I am doing a course about machine learning this semester, and while reading a tutorial I came across this question:
\begin{align} X &\sim U[0,d] \\ N &\rightarrow \inf \\ \delta &\rightarrow 0 \end{align}
I need to show that for k=2, the k-means algorithm convergent to the minimum of the square error. In the solution they wrote the following:
$$x^{(0)} = \frac{\mu^{(0)}_1+\mu^{(0)}_2}{2} = \alpha d \tag{*}$$
where $\mu$ is the centroid of a group $a$ between $[0, 1]$.

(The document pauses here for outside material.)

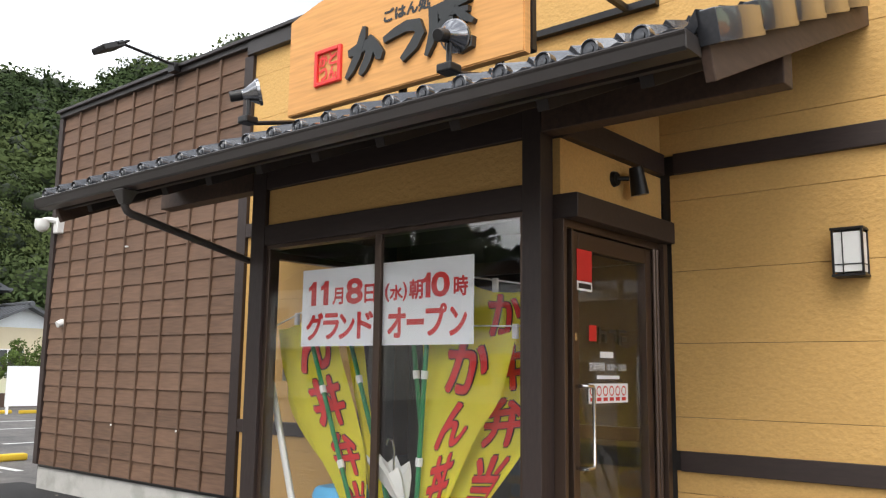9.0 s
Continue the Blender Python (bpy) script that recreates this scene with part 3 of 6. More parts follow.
letters_on_side("営業時間 10:00〜24:00", 3.255, 1.61, 0.43, 0.05, WHITE, leaf)
part("lettering_bar", boxes((DX0 + 0.0275, DX0 + 0.0285, 3.38, 3.53, 1.685, 1.72)), WHITE, leaf)
part("lettering_bar", boxes((DX0 + 0.0275, DX0 + 0.0285, 3.34, 3.60, 1.565, 1.585)), WHITE, leaf)
part("logo_mark", boxes((DX0 + 0.0275, DX0 + 0.0285, 3.26, 3.34, 1.775, 1.865)), RED, leaf)
for y0_, y1_, z0_, z1_ in ((3.37, 3.39, 1.77, 1.86), (3.39, 3.44, 1.82, 1.84), (3.435, 3.455, 1.77, 1.835), (3.49, 3.57, 1.83, 1.85), (3.555, 3.575, 1.78, 1.83), (3.60, 3.70, 1.835, 1.855), (3.60, 3.62, 1.76, 1.835), (3.635, 3.70, 1.785, 1.815)):
    part("logo_stroke", boxes((DX0 + 0.0275, DX0 + 0.0285, y0_, y1_, z0_, z1_)), BLACKPRINT, leaf)
part("lock_plate", boxes((DX1, DX1 + 0.004, 3.055, 3.08, 1.77, 1.81)), STEEL, leaf)

# ---------------------------------------------------------------- lean-to roof
RX0, RX1 = -11.90, -7.06
EY, EZ = 1.84, 2.800
TH = math.atan2(3.785 - EZ, 4.15 - EY)
SL = (4.15 - EY) / math.cos(TH)


def on_roof(x, s, n):
    return Vector((x, EY + s * math.cos(TH) - n * math.sin(TH), EZ + s * math.sin(TH) + n * math.cos(TH)))


ROOF_M = Matrix.Translation((0, EY, EZ)) @ Matrix.Rotation(TH, 4, "X")
lean = thing("lean_to_roof", (-9.65, 3.0, 3.3), "dark glazed Japanese tile roof over the entrance porch", "roof", kind="structure")


def slab(name, x0, x1, s0, s1, n0, n1, mat, label="", bevel=0.0):
    bm = boxes((x0, x1, s0, s1, n0, n1), bevel=bevel)
    bm.transform(ROOF_M)
    return part(name, bm, mat, lean, label)


slab("deck", RX0 + 0.04, RX1 - 0.05, 0.04, SL, -0.075, -0.035, SOFFIT, "dark boarded underside")
slab("barge_board", RX1 - 0.045, RX1 - 0.005, -0.03, SL - 0.02, -0.19, -0.012, BARGE, "weathered brown barge board", 0.005)
slab("barge_board", RX0 + 0.005, RX0 + 0.045, -0.03, SL - 0.02, -0.19, -0.012, BARGE, "weathered brown barge board", 0.005)
for k in range(10):
    x = RX0 + 0.3 + k * (RX1 - RX0 - 0.6) / 9
    slab("rafter", x - 0.03, x + 0.03, 0.06, SL - 0.1, -0.165, -0.078, SOFFIT, "", 0.004)
for a, b in ((-12.10, -10.89), (-8.40, -7.12)):
    part("beam_end", boxes((a, b, 2.80, 2.92, 2.875, 3.15), bevel=0.006), BARGE, lean, "brown beam end under the eave")
part("eave_board", boxes((RX0 + 0.05, RX1 - 0.05, EY + 0.03, EY + 0.06, EZ - 0.10, EZ - 0.04)), SOFFIT, lean)

PT = 0.2095
NT = int(round((RX1 - RX0 - 0.04) / PT))
PT = (RX1 - RX0 - 0.04) / NT
COURSE = 0.232
NC = int(SL / COURSE)


def wave(u):
    """Cross-section of a pantile: a round roll at the edge and a shallow pan."""
    a = min(u, 1 - u) * 2
    return 0.040 * math.exp(-((a / 0.24) ** 2)) - 0.012 * math.sin(math.pi * a) + 0.008


def pantile(eave=False):
    bm = bmesh.new()
    n = 16
    t = 0.017
    rows = []
    for s, lift in ((0.0, 0.020), (COURSE + 0.02, 0.0)):
        rows.append([bm.verts.new(((k / n) * PT, s, wave(((k / n) + 0.0) % 1.0 if k < n else 1.0) + lift)) for k in range(n + 1)])
    drop = [bm.verts.new((v.co.x, v.co.y, v.co.z - (0.062 if eave else t))) for v in rows[0]]
    for a, b in ((rows[0], rows[1]), (drop, rows[0])):
        for k in range(n):
            bm.faces.new([a[k], a[k + 1], b[k + 1], b[k]])
    if eave:
        lip = [bm.verts.new((v.co.x, v.co.y - 0.012, v.co.z)) for v in drop]
        lip2 = [bm.verts.new((v.co.x, v.co.y - 0.012, v.co.z + 0.014)) for v in drop]
        for a, b in ((drop, lip), (lip, lip2)):
            for k in range(n):
                bm.faces.new([a[k], a[k + 1], b[k + 1], b[k]])
    return mesh_from(bm, "roof_tile", KAWARA, True)


tile_plain, tile_eave = pantile(), pantile(True)


def disc_mesh():
    bm = bmesh.new()
    n = 18
    prof = ((0.040, 0.03), (0.040, -0.012), (0.035, -0.016), (0.031, -0.010), (0.029, -0.006), (0.019, -0.006), (0.017, -0.012), (0.007, -0.014))
    rings = [[bm.verts.new((r * math.cos(2 * math.pi * i / n), d, r * math.sin(2 * math.pi * i / n))) for i in range(n)] for r, d in prof]
    for a, b in zip(rings, rings[1:]):
        for i in range(n):
            bm.faces.new([a[i], a[(i + 1) % n], b[(i + 1) % n], b[i]])
    bm.faces.new(rings[-1])
    return mesh_from(bm, "eave_disc", KAWARA, True)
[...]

\begin{align} \mu_1^{(1)} &= \frac{1}{2} \alpha d \tag{*} \\ \mu_2^{(1)} &= \alpha d + \frac{}{2} = \frac{1+\alpha}{2}d \tag{*} \\ x^{(1)} &= \frac{\mu_1^{(1)}+\mu_2^{(1)}}{2} = \frac 1 2 \alpha d + \frac 1 4 d \tag{*} \\ \\ \mu_1^{(n)} &= \frac 1 2 x^{(n-1)} \tag{*} \\ \mu_1^{(n)} &= \frac{x^{(n-1)}+d} 2 \tag{*} \end{align}
Can please explain me what they did in the starred equations?
The photo at the top is the question itself. As for the first starred equation, I thought that what they wrote means that given $\mu$ 1 and 2, $X$ will be approximately the average between them. $(n)$ means iteration number $n$. As for the lower set of starred equations, I don't understand how they calculated the centroids for every iteration from the definition of the centroid.